To enable the Spark jobs managed by Tecton to read data from Snowflake, you will configure secrets in your secret manager.

For EMR users, follow the instructions to add a secret to the AWS Secrets Manager. For Databricks users, follow the instructions for creating a secret with Databricks secret management.

Note that if your deployment name starts with tecton- already, the prefix would merely be your deployment name. The deployment name is typically the name used to access Tecton, i.e. https://<deployment-name>.tecton.ai.

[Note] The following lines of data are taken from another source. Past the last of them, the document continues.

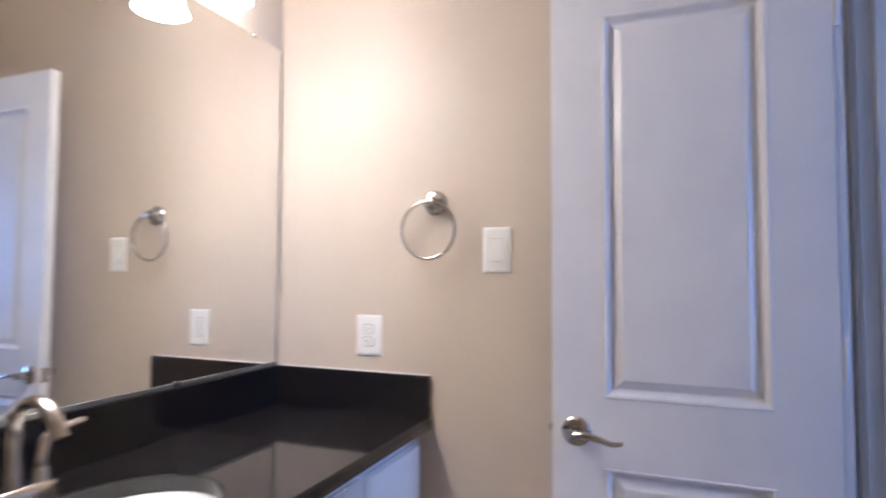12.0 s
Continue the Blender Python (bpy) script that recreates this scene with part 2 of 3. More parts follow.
def baseboard(x0, x1, y0, y1, out_of_square=False):
    bm = bmesh.new()
    box(bm, x0, x1, y0, y1, 0, 0.10, 0.003)
    dx, dy = (x1 - x0 < 0.05), (y1 - y0 < 0.05)
    k = 0.0045
    box(bm, x0 + k * dx, x1 - k * dx, y0 + k * dy, y1 - k * dy, 0.10, 0.133, 0.004)
    if out_of_square:
        skew(bm)
    structure("baseboard", bm, M_TRIM, "white painted moulded baseboard", "baseboard")


baseboard(-1.84, XO - 0.005, 2.816, 2.83)
baseboard(-1.854, -1.84, 2.816, 4.15)
baseboard(-4.5, -1.854, 4.136, 4.15)
baseboard(-4.5, -1.5, -0.94, -0.926)
baseboard(-1.5, -1.486, -2.48, -0.926)
baseboard(XL, XL + 0.014, DY1 + 0.09, 1.95, True)
baseboard(-0.04, 0.95, YT, YT + 0.014)
baseboard(XR - 0.014, XR, 1.04, 1.95)

# doorway: jambs, stop, moulded casings
frame_ob = thing("doorway_frame", (-0.1, DY1, 0), "white painted wooden door frame with moulded casing", "door frame")
tagged(frame_ob, kind="structure")
part("jamb", skew(boxed(XO, XL, DY1, DY1 + 0.018, 0, DZ, 0.002)), M_TRIM, frame_ob)
part("jamb", skew(boxed(XO, XL, DY0 - 0.018, DY0, 0, DZ, 0.002)), M_TRIM, frame_ob)
part("head_jamb", skew(boxed(XO, XL, DY0 - 0.018, DY1 + 0.018, DZ, DZ + 0.018, 0.002)), M_TRIM, frame_ob)
part("door_stop", skew(boxed(-0.093, -0.060, DY1 - 0.011, DY1, 0, DZ, 0.004)), M_TRIM, frame_ob)
part("door_stop", skew(boxed(-0.093, -0.060, DY0, DY0 + 0.011, 0, DZ, 0.004)), M_TRIM, frame_ob)
part("head_stop", skew(boxed(-0.093, -0.060, DY0 + 0.011, DY1 - 0.011, DZ - 0.011, DZ, 0.004)), M_TRIM, frame_ob)


def casing(side, y_in, y_out, z0, z1, head=False):
    """Stepped colonial casing on the face at side, inner edge thinner."""
    s = 1 if side == XL else -1
    prof = ((0.0, 0.009), (0.18, 0.012), (0.22, 0.010), (0.5, 0.015), (0.85, 0.019), (0.93, 0.019), (1.0, 0.014))
    bm = bmesh.new()
    if head:
        ring = lambda y: [Vector((side, y, z0))] + [Vector((side + s * d, y, z0 + f * (z1 - z0))) for f, d in prof] + [Vector((side, y, z1))]
        loft(bm, [ring(y_in), ring(y_out)], True, True)
    else:
        ring = lambda z: [Vector((side, y_in, z))] + [Vector((side + s * d, y_in + f * (y_out - y_in), z)) for f, d in prof] + [Vector((side, y_out, z))]
        loft(bm, [ring(z0), ring(z1)], True, True)
    return bm


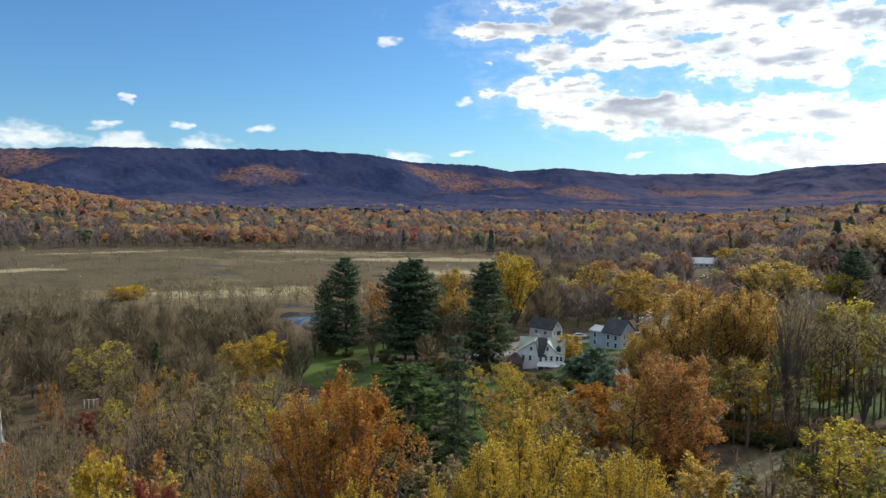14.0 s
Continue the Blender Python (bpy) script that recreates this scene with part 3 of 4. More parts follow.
SHAPES = {
    "round_close": [broadleaf("round_close", 11 + i, 20, 7.5, 0.22, 40000, 0.14, 26, 10, 9, vase=1.0, spread=0.17) for i in range(3)],
    "round_low": [broadleaf("round_low", 18, 19, 8.0, 0.08, 38000, 0.20, 30, 10, 8, spread=0.2)],
    "fan_near": [broadleaf("fan_near", 111 + i, 20, 8.0, 0.2, 22000, 0.22, 28, 10, 8, vase=1.0, spread=0.3) for i in range(2)],
    "round_near": [broadleaf("round_near", 15 + i, 20, 7.5, 0.22, 30000, 0.17, 24, 10, 8, vase=1.0, spread=0.2) for i in range(3)],
    "fan": [broadleaf("fan", 101 + i, 20, 8.0, 0.25, 8500, 0.34, 22, 9, 6, vase=1.0, spread=0.28) for i in range(3)],
    "round": [broadleaf("round", 21 + i, 20, 7.0, 0.3, 6500, 0.36, 16, 8, 5, spread=0.3) for i in range(5)],
    "airy": [broadleaf("airy", 31 + i, 20, 6.0, 0.3, 2000, 0.42, 12, 7, 6, spread=0.3, thin=0.25) for i in range(5)],
    "tall": [broadleaf("tall", 41 + i, 22, 4.2, 0.5, 280, 0.38, 9, 6, 6, spread=0.5, barks=(BARK, TWIG), thin=0.35) for i in range(5)],
    "bare": [broadleaf("bare", 51 + i, 18, 5.5, 0.2, 0, 0, 13, 8, 9, vase=(0.9, 0.0, 0.75, 1.0, 0.9)[i], barks=(BARK, TWIG), reach=1.5) for i in range(5)],
    "vase": [broadleaf("vase", 61 + i, 24, 6.5, 0.3, 300, 0.3, 20, 8, 10, vase=0.8, barks=(BARK, TWIG)) for i in range(2)],
    "bush": [broadleaf("bush", 71 + i, 5, 2.6, 0.06, 1500, 0.3, 12, 6, 4, spread=0.3) for i in range(3)],
    "pine": [white_pine("pine", 81 + i, 26, 5.2, 0.06 + 0.03 * i, 21, 7, 74, 0.34) for i in range(3)],
    "open_spruce": [open_spruce("open_spruce", 86 + i, 20, 6.0, 0.05, 12, 7, 0.24) for i in range(2)],
    "spruce": [conifer("spruce", 91 + i, 20, 4.4, 0.04, 30, 8, 34, 0.36, 0.30, 0.16, 0.75) for i in range(2)],
    "shrub_evergreen": [conifer("shrub_evergreen", 97 + i, 9, 4.2, 0.02, 16, 9, 34, 0.30, -0.3, 0.25, 0.6, 0.35) for i in range(2)],
}
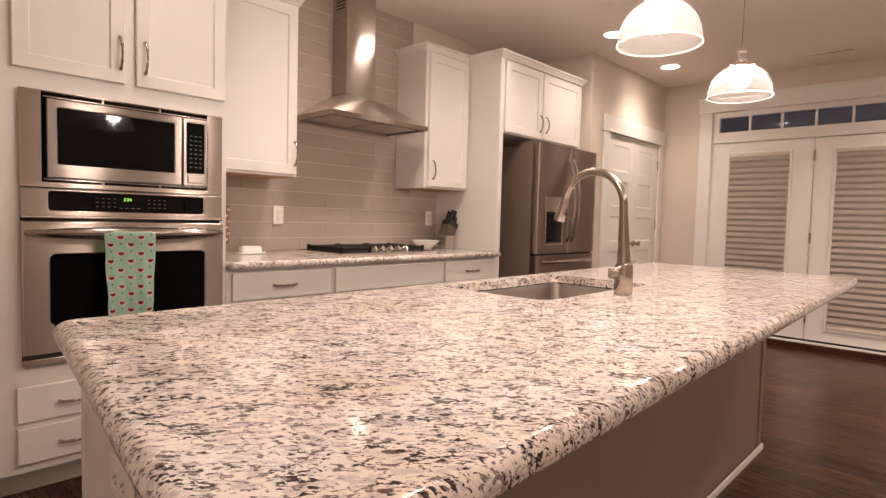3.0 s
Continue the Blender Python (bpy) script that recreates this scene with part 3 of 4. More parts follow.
# ---- towel over the oven handle ----
def towel():
    t = thing("dish_towel", (0.72, 2.56, 0.70), "mint green towel with red melon print over the oven handle", "towel")
    bm = bmesh.new()
    uvl = bm.loops.layers.uv.new("UVMap")
    hy, hz, hr = YF - 0.070, 1.053, 0.0295
    prof = []
    for i in range(27):
        prof.append((hy - hr - 0.004 * math.sin(i * 0.25), 0.708 + (hz - 0.708) * i / 26))
    for i in range(1, 8):
        a = math.pi * i / 8
        prof.append((hy - hr * math.cos(a), hz + 0.020 * math.sin(a)))
    for i in range(15):
        prof.append((hy + hr, hz - 0.018 * i))
    n, rows, run = 18, [], 0.0
    for j, (y, z) in enumerate(prof):
        if j:
            run += math.dist(prof[j - 1], prof[j])
        front = j <= 26
        low = max(0.0, min(1.0, (hz - z) / 0.35))
        x0, x1 = 0.590 + 0.012 * low + 0.0015 * math.sin(z * 40), 0.780 - 0.016 * low - 0.0015 * math.sin(z * 31)
        if not front:
            x0, x1 = x0 + 0.032, x1 - 0.014
        row = []
        for k in range(n + 1):
            s = k / n
            fold = 0.005 * low * math.sin(s * 9.0 + 0.6) + 0.002 * math.sin(s * 23 + z * 18) * (0.3 + low)
            row.append((bm.verts.new((x0 + (x1 - x0) * s, y - (fold if front else -0.2 * fold), z + 0.003 * math.sin(s * 6) * low)), (s, -run)))
        rows.append(row)
    for a, b in zip(rows, rows[1:]):
        for k in range(n):
            f = bm.faces.new((a[k][0], a[k + 1][0], b[k + 1][0], b[k][0]))
            for l, w in zip(f.loops, (a[k][1], a[k + 1][1], b[k + 1][1], b[k][1])):
                l[uvl].uv = w
    bmesh.ops.solidify(bm, geom=bm.faces[:], thickness=0.0018)
    part("cloth", bm, M_TOWEL, t, smooth=True)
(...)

  1. Add a secret named tecton-<deployment-name>/SNOWFLAKE_USER, and put the Snowflake user name you configured above.
  2. Add a secret named tecton-<deployment-name>/SNOWFLAKE_PASSWORD, and put the Snowflake password you configured above.

Verifying

To verify the connection, add a Snowflake-backed Data Source. Do the following:

  1. Add a SnowflakeDSConfig Data Source Config object in your feature repository. Here's an example:

    from tecton import SnowflakeDSConfig, BatchDataSource
    
    # Declare SnowflakeDSConfig instance object that can be used as an argument in BatchDataSource
    snowflake_ds_config = SnowflakeDSConfig(
                                      url="https://<your-cluster>.<your-snowflake-region>.snowflakecomputing.com/",
                                      database="CLICK_STREAM_DB",
                                      schema="CLICK_STREAM_SCHEMA",
                                      warehouse="COMPUTE_WH",
                                      table="CLICK_STREAM_FEATURES")
    
    # Use in the BatchDataSource
    snowflake_ds = BatchDataSource(name="click_stream_snowflake_ds",
                                   batch_ds_config=snowflake_ds_config)
    
  2. Run tecton plan.

The Data Source is added to Tecton. A misconfiguration results in an error message.